On this part of the case, learned counsel for
the Customs authorities was very frank and accommodating. He said that the
Customs authorities are not keen on the custody of the documents but only on
their proper inspection in privacy, because they have to bring in various
documents for comparison and have to examine witnesses and informers. He said
that if a separate room in the Court premises were given to the Customs
authorities, and they were allowed to have inspection even after Court hours,
they would be able to complete the inspection within three to four months time.
The difficulties of the Customs anthorities are also many. Their supervisory
staff has to deal not only with this case but many others, and in view of the
volume of records which they have to go through in connection with this case,
it is obvious enough that time would be needed.
In our opinion, we must discharge the order
of the learned Judge that the documents be handed over to the Customs
authorities. The Magistrate is right in keeping these documents in his immediate
custody; but we must direct that due facilities for inspection should be
afforded to the Customs authorities in the shape of a separate room and
suitable furniture and time extended beyond the ordinary Court hours.

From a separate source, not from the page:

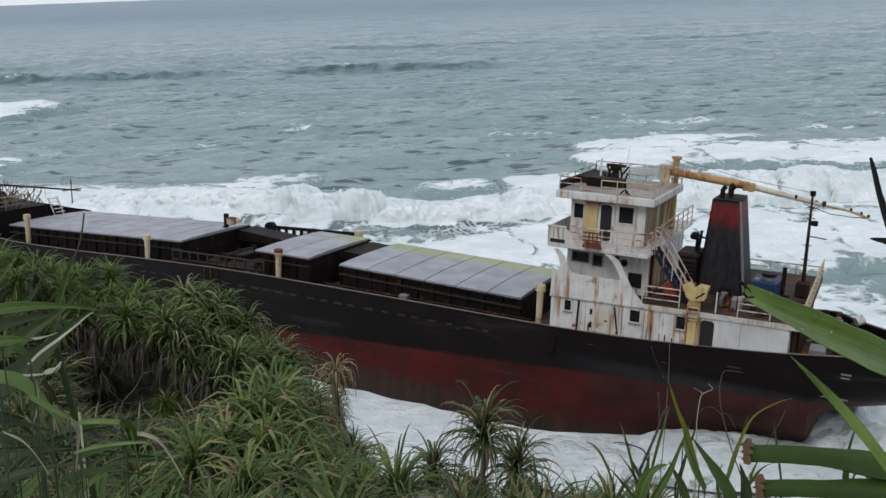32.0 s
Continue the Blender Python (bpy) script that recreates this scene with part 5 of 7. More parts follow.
    part("raft_lid", one_box(4.95, 6.3, 1.45, 2.95, bd(5.5) + 0.5, bd(5.5) + 0.56), RED, raft)
    bm = slab([(6.2, 3.02), (6.42, 2.5), (6.72, 2.35), (7.22, 2.48), (7.35, 3.1), (6.92, 3.13), (6.72, 2.95), (6.5, 3.18)], "y", 0.1, 0.62, 0.02)
    dav = part("davit_head", bm, YELLOW, ship, "folded cream davit plates on a rusted stand")
    part("davit_stand", one_box(6.5, 7.0, 0.15, 0.55, bd(6.7), 2.42, bevel=0.03), ORANGE_RUST, dav)
    part("davit_arm", tube(bmesh.new(), (6.85, 0.08, 2.55), (7.2, 0.08, 2.85), 0.03), BLACK, dav)
    lad = part("side_ladder_box", one_box(6.62, 7.02, -0.14, 0.0, 0.40, 1.58, bevel=0.02), YELLOW, ship, "yellow accommodation ladder housing streaked with rust")
    for x in (6.55, 7.05):
        part("ladder_stile", one_box(x, x + 0.06, -0.2, -0.06, 0.40, 2.35), ORANGE_RUST, lad)
    for k in range(4):
        part("ladder_rung", one_box(6.55, 7.12, -0.2, -0.15, 1.5 + 0.22 * k, 1.55 + 0.22 * k), CREAM if k % 2 else ORANGE_RUST, lad)
    stanchioned_rail(ship, [(8.7, 0.0, bd(8.7)), (11.4, 0.0, bd(11.4))], 0.92, 3, RAILWHITE, 1.35, label="rust-spotted white railing aft on the boat deck")
    stanchioned_rail(ship, [(11.4, 0.0, bd(11.4)), (11.4, 9.5, bd(11.4))], 0.98, 4, CREAM, 1.0, label="cream railing across the after end of the boat deck")
    stanchioned_rail(ship, [(11.4, 9.5, bd(11.4)), (5.0, 9.5, bd(5))], 0.55, 2, RAILWHITE, 1.3, label="white seaward railing of the boat deck")
    part("rail_post_single", tube(bmesh.new(), (7.75, 0.1, bd(7.7)), (7.75, 0.1, bd(7.7) + 0.95), 0.035), WHITE, ship)
    # funnel
    fx0, fx1, tx0, tx1, y0, y1 = 6.2, 8.42, 6.5, 7.8, 3.2, 6.2
    fz = [1.95, 5.25, 6.5]
    bm = bmesh.new()
    rings = []
    for z in fz:
        k = (z - fz[0]) / (fz[2] - fz[0])
        a, b, c, d = fx0 + (tx0 - fx0) * k, fx1 + (tx1 - fx1) * k, y0 + 0.3 * k, y1 - 0.3 * k
        rings.append([bm.verts.new(v) for v in ((a + .15, c, z), (b - .15, c, z), (b, c + .2, z), (b, d - .2, z), (b - .15, d, z), (a + .15, d, z), (a, d - .2, z), (a, c + .2, z))])
    for q, (p, r) in enumerate(zip(rings, rings[1:])):
        for k in range(8):
            bm.faces.new((p[k], p[(k + 1) % 8], r[(k + 1) % 8], r[k]))
    bm.faces.new(rings[-1])
    fun = part("funnel", bm, FUNNEL, ship, "tapered black funnel with a dull red band at the top")
    part("funnel_crown", one_box(tx0 + 0.02, tx1 - 0.02, y0 + 0.35, y1 - 0.35, 6.5, 6.58, bevel=0.02), BLACK, fun)
    for x, y in ((6.85, 4.2), (7.2, 4.6), (7.05, 5.2)):
        part("exhaust_pipe", pipe(bmesh.new(), [(x, y, 6.5), (x, y, 7.0), (x + 0.14, y, 7.12)], 0.11, 10), BLACK, fun)
    part("funnel_edge", slab([(8.42, 1.95), (8.52, 1.95), (7.90, 6.62), (7.82, 6.62)], "y", 3.12, 3.28), GREYPAINT, fun, "grey pipe up the funnel's edge")
    part("funnel_side_pipe", pipe(bmesh.new(), [(6.0, 3.4, 2.0), (6.2, 3.5, 5.0)], 0.06), BLACK, fun)
    part("funnel_mark", slab([(7.02, 5.62), (7.32, 5.62), (7.2, 5.8), (7.17, 6.02), (7.1, 5.8)], "y", 3.39, 3.42), FUNNELRED, fun, "faint emblem")
    part("loud_hailer", one_box(5.62, 6.02, 3.7, 4.1, 4.45, 4.8, bevel=0.08), BLACK, fun)
    part("hailer_arm", tube(bmesh.new(), (5.6, 3.9, 4.62), (6.5, 4.0, 4.55), 0.05), BLACK, fun)
    part("hailer_stem", tube(bmesh.new(), (5.95, 3.9, 3.8), (5.95, 3.9, 4.6), 0.08), BLACK, fun)
    vt = part("air_intake", one_box(5.25, 6.12, 3.4, 4.9, 1.95, 3.62, bevel=0.06), STRAKE, ship, "dark grey ventilation trunk beside the funnel")
    part("intake_hood", one_box(5.15, 6.2, 3.3, 5.0, 3.6, 3.86, bevel=0.07), STRAKE, vt)
    for k in range(5):
        part("louvre", one_box(5.35, 6.02, 3.35, 3.41, 2.5 + 0.2 * k, 2.6 + 0.2 * k), BLACK, vt)
    # blue tank
    tk = loose("water_tank", one_box(8.75, 9.95, 2.9, 4.6, bd(9) + 0.2, bd(9) + 0.98, bevel=0.04), BLUE, "blue water tank standing on the boat deck", "tank")
    part("tank_lid", tube(bmesh.new(), (9.45, 3.6, bd(9) + 0.98), (9.45, 3.6, bd(9) + 1.16), 0.27, n=14), GREYPAINT, tk)
    part("tank_cover", tube(bmesh.new(), (9.45, 3.6, bd(9) + 1.16), (9.45, 3.6, bd(9) + 1.3), 0.33, n=14), BLACK, tk)
    part("tank_valve", one_box(8.85, 9.1, 3.0, 3.3, bd(9) + 0.98, bd(9) + 1.1, bevel=0.03), GREYPAINT, tk)
    for x in (8.85, 9.8):
        part("tank_foot", one_box(x, x + 0.1, 2.95, 4.5, bd(9), bd(9) + 0.2), BLACK, tk)
    loose("open_box", one_box(8.2, 8.7, 0.9, 1.6, bd(8.3), bd(8.3) + 0.5, bevel=0.03), GREYPAINT, "small grey steel box on the boat deck", "box")
    # after mast
    ms = part("after_mast", tube(bmesh.new(), (10.85, 5.0, bd(10.8)), (10.77, 5.0, 7.0), 0.10, 0.05), BROWN, ship, "dark rust-brown after mast")
    part("mast_light", one_box(10.65, 10.9, 4.9, 5.1, 6.95, 7.2, bevel=0.03), BLACK, ms)
    part("mast_spreader", tube(bmesh.new(), (10.8, 5.0, 5.05), (11.6, 5.0, 4.98), 0.03), BROWN, ms)
    part("mast_lantern", one_box(10.85, 11.15, 4.9, 5.1, 5.55, 5.8, bevel=0.04), BLACK, ms)
    for z in (3.2, 3.9, 4.6, 5.9, 6.4):
        part("mast_step", tube(bmesh.new(), (10.62, 5.0, z), (11.0, 5.0, z), 0.022, n=5), BROWN, ms)
    part("mast_step_gear", one_box(10.55, 11.15, 4.6, 5.3, bd(11), bd(11) + 0.75, bevel=0.08), BROWN, ms)
    part("exhaust_stub", tube(bmesh.new(), (10.1, 3.6, bd(10)), (10.1, 3.6, bd(10) + 1.65), 0.10), BLACK, ship, "black pipe stub")
    for x, y, h in ((10.4, 2.2, 0.7), (9.9, 1.8, 0.55), (10.9, 1.6, 0.6)):
        part("deck_vent", tube(bmesh.new(), (x, y, bd(x)), (x, y, bd(x) + h), 0.1, 0.14), BROWN if x > 10 else GREYPAINT, ship)
    part("aft_rail_brace", pipe(bmesh.new(), [(11.4, 0.05, bd(11.4) + 0.98), (11.0, 0.3, bd(11))], 0.03), CREAM, ship)
    part("aerial_wire", pipe(bmesh.new(), [(4.0, 6.6, 8.0), (7.5, 5.7, 7.4), (10.8, 5.0, 7.1)], 0.012, 4), BROWN, ship)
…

Inspection should be carried on in the presence of a Court official, and
adequate privacy for questioning witnesses etc., should be afforded to the
Customs authorities, whenever they find it necessary. In our opinion, if these
facilities are granted-and we direct that they be granted-a period of four
months from the date this order reaches the Magistrate should prove enough. We,
therefore, set aside the order for the handing over of the documents to the
Customs authorities, and make a direction for the disposal of the records, as
stated above. We may add that this order does not apply to the 63 documents,
which the Customs authorities have already agreed to return to the party.